Task goal:
Exclude the pictures, then repeat the remaining data exactly.

Data extract:
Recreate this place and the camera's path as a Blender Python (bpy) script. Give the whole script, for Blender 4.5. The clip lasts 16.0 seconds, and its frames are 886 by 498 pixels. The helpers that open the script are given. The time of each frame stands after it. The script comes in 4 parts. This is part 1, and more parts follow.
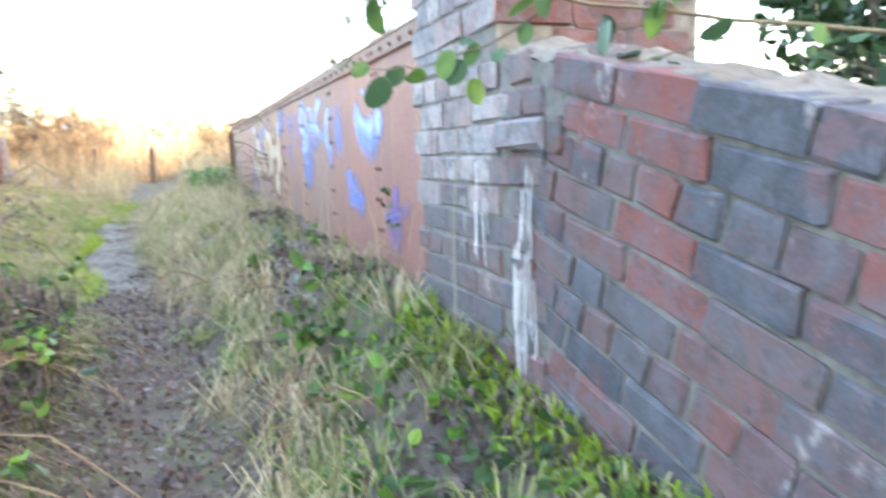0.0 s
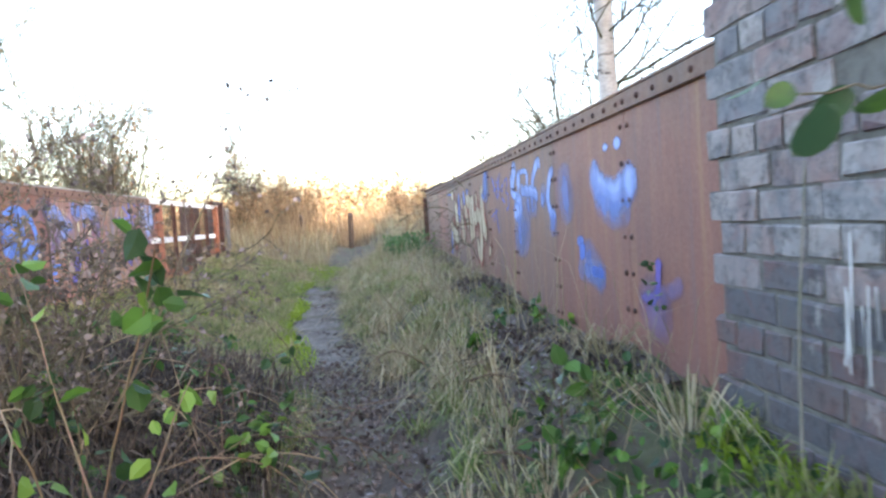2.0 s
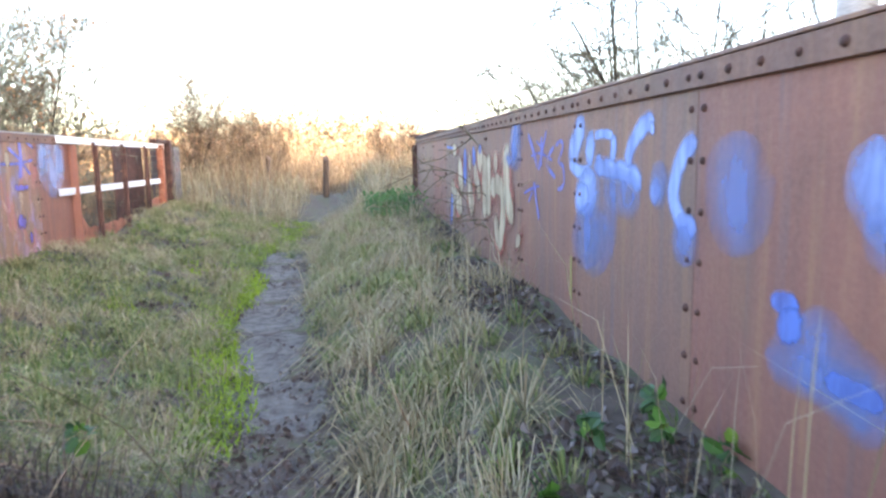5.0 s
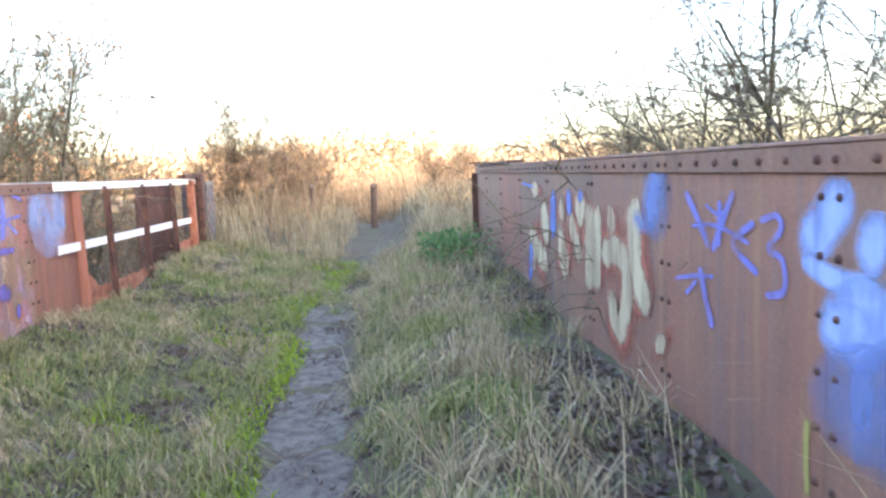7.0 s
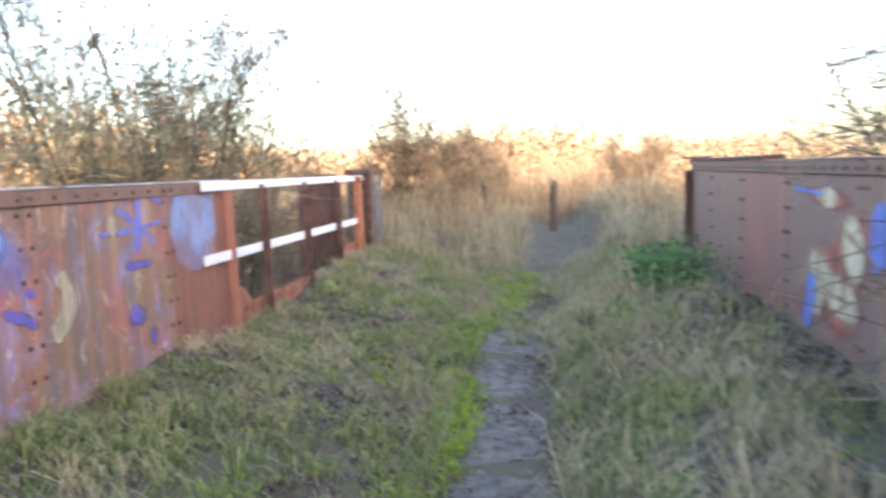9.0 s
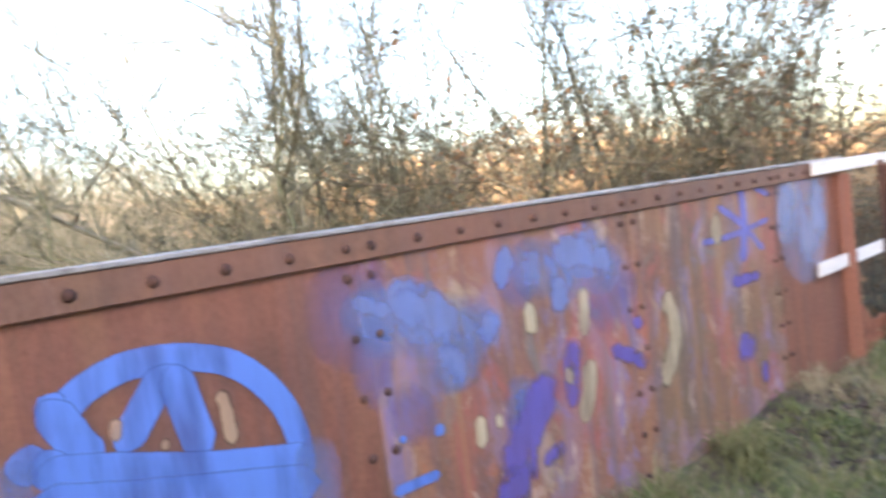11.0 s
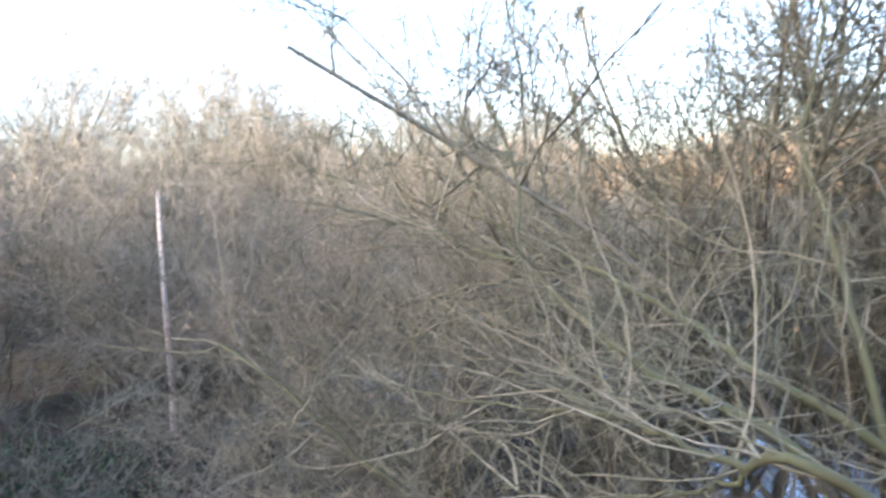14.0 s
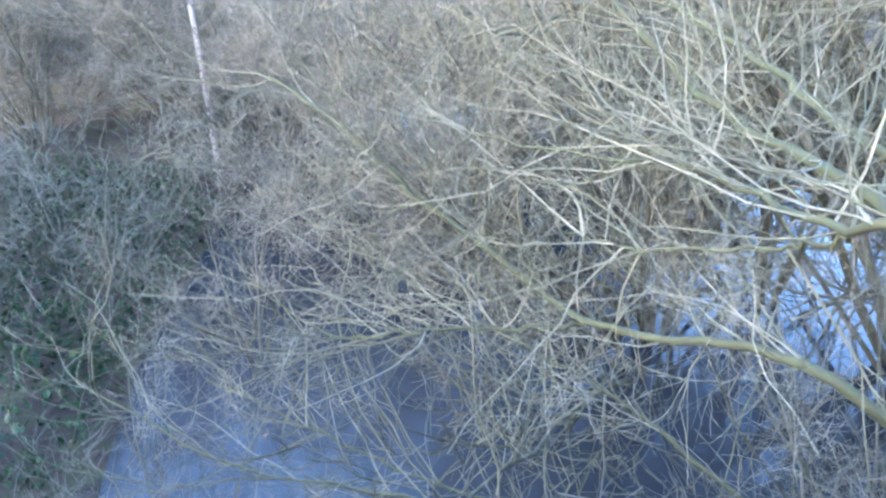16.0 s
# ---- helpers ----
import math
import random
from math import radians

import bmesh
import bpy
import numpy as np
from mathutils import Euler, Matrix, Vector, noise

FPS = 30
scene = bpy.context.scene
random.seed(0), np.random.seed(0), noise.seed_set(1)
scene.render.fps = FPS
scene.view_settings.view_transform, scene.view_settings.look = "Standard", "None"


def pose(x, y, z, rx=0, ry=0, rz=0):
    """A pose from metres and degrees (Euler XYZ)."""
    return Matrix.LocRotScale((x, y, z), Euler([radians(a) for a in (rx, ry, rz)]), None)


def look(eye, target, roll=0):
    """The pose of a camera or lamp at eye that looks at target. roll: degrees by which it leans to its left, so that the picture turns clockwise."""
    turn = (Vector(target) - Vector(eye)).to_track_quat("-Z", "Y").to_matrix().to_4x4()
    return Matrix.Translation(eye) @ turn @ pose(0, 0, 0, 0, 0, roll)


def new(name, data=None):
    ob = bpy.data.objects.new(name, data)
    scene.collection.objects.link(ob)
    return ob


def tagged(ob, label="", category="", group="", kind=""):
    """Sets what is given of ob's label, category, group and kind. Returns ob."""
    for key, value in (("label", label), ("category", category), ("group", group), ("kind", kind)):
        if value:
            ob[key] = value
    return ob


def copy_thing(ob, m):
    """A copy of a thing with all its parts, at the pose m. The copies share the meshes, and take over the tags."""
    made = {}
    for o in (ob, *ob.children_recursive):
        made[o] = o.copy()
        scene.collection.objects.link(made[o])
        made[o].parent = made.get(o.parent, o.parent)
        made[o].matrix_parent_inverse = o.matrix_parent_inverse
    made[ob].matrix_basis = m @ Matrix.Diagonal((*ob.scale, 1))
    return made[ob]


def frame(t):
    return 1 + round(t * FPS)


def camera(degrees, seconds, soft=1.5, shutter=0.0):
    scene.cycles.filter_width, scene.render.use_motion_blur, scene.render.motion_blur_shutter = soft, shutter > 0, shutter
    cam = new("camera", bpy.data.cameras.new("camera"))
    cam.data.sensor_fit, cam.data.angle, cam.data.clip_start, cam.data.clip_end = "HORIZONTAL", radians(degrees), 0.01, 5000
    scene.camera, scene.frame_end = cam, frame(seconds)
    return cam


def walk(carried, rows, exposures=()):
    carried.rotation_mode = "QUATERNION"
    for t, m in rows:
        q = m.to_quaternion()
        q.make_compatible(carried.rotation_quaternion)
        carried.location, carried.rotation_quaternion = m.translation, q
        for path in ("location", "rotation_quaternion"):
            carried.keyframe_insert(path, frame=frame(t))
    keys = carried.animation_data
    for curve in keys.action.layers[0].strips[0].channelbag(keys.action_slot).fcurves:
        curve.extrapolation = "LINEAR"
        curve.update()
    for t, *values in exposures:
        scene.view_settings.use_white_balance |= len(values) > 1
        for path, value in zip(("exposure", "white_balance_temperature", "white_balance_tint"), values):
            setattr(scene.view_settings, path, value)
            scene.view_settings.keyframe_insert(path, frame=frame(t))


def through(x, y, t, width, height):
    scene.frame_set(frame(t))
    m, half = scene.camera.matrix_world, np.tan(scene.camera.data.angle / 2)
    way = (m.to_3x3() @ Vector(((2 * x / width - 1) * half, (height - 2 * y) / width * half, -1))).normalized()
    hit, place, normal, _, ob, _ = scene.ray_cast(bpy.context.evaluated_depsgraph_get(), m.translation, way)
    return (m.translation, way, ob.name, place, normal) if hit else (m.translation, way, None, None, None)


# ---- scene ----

The reply:
Recreate this place and the camera's path as a Blender Python (bpy) script. Give the whole script, for Blender 4.5. The clip lasts 16.0 seconds, and its frames are 886 by 498 pixels. The helpers that open the script are given. The time of each frame stands after it. The script comes in 4 parts. This is part 1, and more parts follow.
0.0 s
2.0 s
5.0 s
7.0 s
9.0 s
11.0 s
14.0 s
16.0 s
# ---- helpers ----
import math
import random
from math import radians

import bmesh
import bpy
import numpy as np
from mathutils import Euler, Matrix, Vector, noise

FPS = 30
scene = bpy.context.scene
random.seed(0), np.random.seed(0), noise.seed_set(1)
scene.render.fps = FPS
scene.view_settings.view_transform, scene.view_settings.look = "Standard", "None"


def pose(x, y, z, rx=0, ry=0, rz=0):
    """A pose from metres and degrees (Euler XYZ)."""
    return Matrix.LocRotScale((x, y, z), Euler([radians(a) for a in (rx, ry, rz)]), None)


def look(eye, target, roll=0):
    """The pose of a camera or lamp at eye that looks at target. roll: degrees by which it leans to its left, so that the picture turns clockwise."""
    turn = (Vector(target) - Vector(eye)).to_track_quat("-Z", "Y").to_matrix().to_4x4()
    return Matrix.Translation(eye) @ turn @ pose(0, 0, 0, 0, 0, roll)


def new(name, data=None):
    ob = bpy.data.objects.new(name, data)
    scene.collection.objects.link(ob)
    return ob


def tagged(ob, label="", category="", group="", kind=""):
    """Sets what is given of ob's label, category, group and kind. Returns ob."""
    for key, value in (("label", label), ("category", category), ("group", group), ("kind", kind)):
        if value:
            ob[key] = value
    return ob


def copy_thing(ob, m):
    """A copy of a thing with all its parts, at the pose m. The copies share the meshes, and take over the tags."""
    made = {}
    for o in (ob, *ob.children_recursive):
        made[o] = o.copy()
        scene.collection.objects.link(made[o])
        made[o].parent = made.get(o.parent, o.parent)
        made[o].matrix_parent_inverse = o.matrix_parent_inverse
    made[ob].matrix_basis = m @ Matrix.Diagonal((*ob.scale, 1))
    return made[ob]


def frame(t):
    return 1 + round(t * FPS)


def camera(degrees, seconds, soft=1.5, shutter=0.0):
    scene.cycles.filter_width, scene.render.use_motion_blur, scene.render.motion_blur_shutter = soft, shutter > 0, shutter
    cam = new("camera", bpy.data.cameras.new("camera"))
    cam.data.sensor_fit, cam.data.angle, cam.data.clip_start, cam.data.clip_end = "HORIZONTAL", radians(degrees), 0.01, 5000
    scene.camera, scene.frame_end = cam, frame(seconds)
    return cam


def walk(carried, rows, exposures=()):
    carried.rotation_mode = "QUATERNION"
    for t, m in rows:
        q = m.to_quaternion()
        q.make_compatible(carried.rotation_quaternion)
        carried.location, carried.rotation_quaternion = m.translation, q
        for path in ("location", "rotation_quaternion"):
            carried.keyframe_insert(path, frame=frame(t))
    keys = carried.animation_data
    for curve in keys.action.layers[0].strips[0].channelbag(keys.action_slot).fcurves:
        curve.extrapolation = "LINEAR"
        curve.update()
    for t, *values in exposures:
        scene.view_settings.use_white_balance |= len(values) > 1
        for path, value in zip(("exposure", "white_balance_temperature", "white_balance_tint"), values):
            setattr(scene.view_settings, path, value)
            scene.view_settings.keyframe_insert(path, frame=frame(t))


def through(x, y, t, width, height):
    scene.frame_set(frame(t))
    m, half = scene.camera.matrix_world, np.tan(scene.camera.data.angle / 2)
    way = (m.to_3x3() @ Vector(((2 * x / width - 1) * half, (height - 2 * y) / width * half, -1))).normalized()
    hit, place, normal, _, ob, _ = scene.ray_cast(bpy.context.evaluated_depsgraph_get(), m.translation, way)
    return (m.translation, way, ob.name, place, normal) if hit else (m.translation, way, None, None, None)


# ---- scene ----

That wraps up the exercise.